Tsylia Aguf's mother Esphir Pekar

My mother Esphir Pekar, nee Polischuk, at the beginning of 1945 photographed on her 45th birthday in Kuibyshev. She sent this photo to me in Kiev. My mother was born in Radomyshl in 1900. She came from a wealthy family and she got an opportunity to finish Russian grammar school in Kiev. She told me that she was a pretty girl. My mother didn't continue her education. In 1920 she met one of her father's employees. They liked each other, but they came from different social layers. He was a clerk, and she was the daughter of a business owner. That stood in the way of their marriage. They were meeting secretly. When my grandfather understood that my father had serious intentions he gave his consent to their marriage.
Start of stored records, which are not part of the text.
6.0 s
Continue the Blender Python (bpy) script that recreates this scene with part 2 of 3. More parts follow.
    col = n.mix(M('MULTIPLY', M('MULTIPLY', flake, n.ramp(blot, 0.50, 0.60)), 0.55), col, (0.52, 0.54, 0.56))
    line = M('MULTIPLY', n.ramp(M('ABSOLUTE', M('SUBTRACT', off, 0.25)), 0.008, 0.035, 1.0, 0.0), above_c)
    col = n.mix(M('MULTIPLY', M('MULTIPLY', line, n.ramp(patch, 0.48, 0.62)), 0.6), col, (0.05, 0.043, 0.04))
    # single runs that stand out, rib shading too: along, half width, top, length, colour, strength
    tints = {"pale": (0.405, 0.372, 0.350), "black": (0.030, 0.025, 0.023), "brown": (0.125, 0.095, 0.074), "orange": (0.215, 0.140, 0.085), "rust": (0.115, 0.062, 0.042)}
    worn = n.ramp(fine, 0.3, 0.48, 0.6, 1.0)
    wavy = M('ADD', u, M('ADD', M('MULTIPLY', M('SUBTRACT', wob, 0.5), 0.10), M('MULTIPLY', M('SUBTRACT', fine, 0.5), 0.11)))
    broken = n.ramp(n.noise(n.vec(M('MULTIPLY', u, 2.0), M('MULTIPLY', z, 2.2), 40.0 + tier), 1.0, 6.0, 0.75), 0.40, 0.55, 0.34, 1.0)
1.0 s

My parents got married in Teterev in 1920. They had a rich traditional Jewish wedding with a chuppah and klezmer musicians. After the wedding the young couple moved to Kiev where my mother's older sisters lived and worked. They rented an apartment in the center of the city. My father got a job as an accountant in an office, and my mother became a housewife. My mother and sisters and my mother's parents were in evacuation in Kuibyshev during the Great Patriotic War. I have no information about their life there because I had left without even saying goodbye to them. Throughout the war we didn't hear from them and didn't know whether they were alive. Only after I returned to Kiev in 1945, we received a letter from my mother. It arrived at the hostel where I had lived before the war. My acquaintances, whom I met by chance, gave it to me. The letter said that they were alive, that everything was all right with them but that they weren't going to return to Kiev. My mother, my sisters and my grandparents stayed in Kuibyshev after the war. My mother died in Kuibyshev in 1971. She was a receptionist at the local polyclinic.